───── DATASET EXCERPT

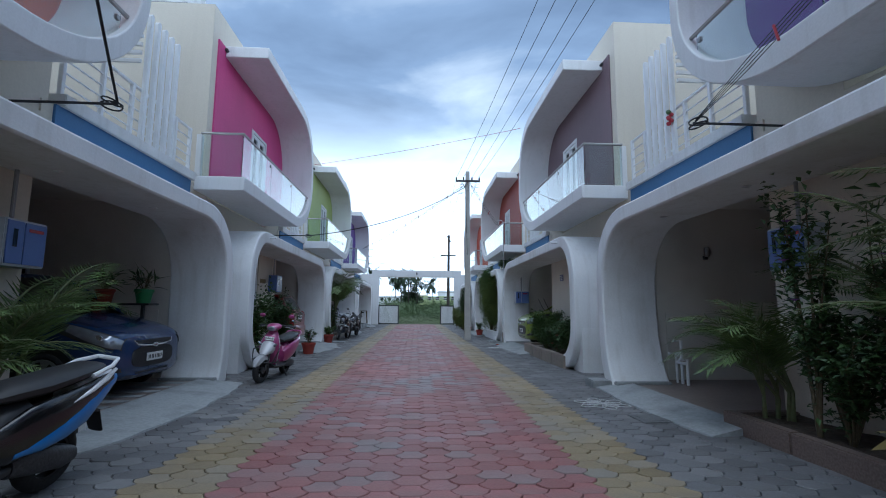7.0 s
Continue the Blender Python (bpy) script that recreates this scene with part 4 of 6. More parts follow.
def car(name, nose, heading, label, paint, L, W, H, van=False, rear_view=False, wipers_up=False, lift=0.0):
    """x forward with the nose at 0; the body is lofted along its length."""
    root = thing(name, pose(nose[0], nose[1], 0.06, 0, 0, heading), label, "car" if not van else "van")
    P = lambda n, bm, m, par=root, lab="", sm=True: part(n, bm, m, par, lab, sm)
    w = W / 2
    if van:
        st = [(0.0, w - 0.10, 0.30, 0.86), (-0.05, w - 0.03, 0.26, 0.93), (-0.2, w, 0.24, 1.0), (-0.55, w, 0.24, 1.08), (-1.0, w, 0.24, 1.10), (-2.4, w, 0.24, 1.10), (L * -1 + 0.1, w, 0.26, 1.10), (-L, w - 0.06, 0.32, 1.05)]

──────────

● EXERCISE DIRECTIONS: In the copy, include no pictures; restate the listing above exactly.

● WRITTEN RESPONSE:
7.0 s
Continue the Blender Python (bpy) script that recreates this scene with part 4 of 6. More parts follow.
def car(name, nose, heading, label, paint, L, W, H, van=False, rear_view=False, wipers_up=False, lift=0.0):
    """x forward with the nose at 0; the body is lofted along its length."""
    root = thing(name, pose(nose[0], nose[1], 0.06, 0, 0, heading), label, "car" if not van else "van")
    P = lambda n, bm, m, par=root, lab="", sm=True: part(n, bm, m, par, lab, sm)
    w = W / 2
    if van:
        st = [(0.0, w - 0.10, 0.30, 0.86), (-0.05, w - 0.03, 0.26, 0.93), (-0.2, w, 0.24, 1.0), (-0.55, w, 0.24, 1.08), (-1.0, w, 0.24, 1.10), (-2.4, w, 0.24, 1.10), (L * -1 + 0.1, w, 0.26, 1.10), (-L, w - 0.06, 0.32, 1.05)]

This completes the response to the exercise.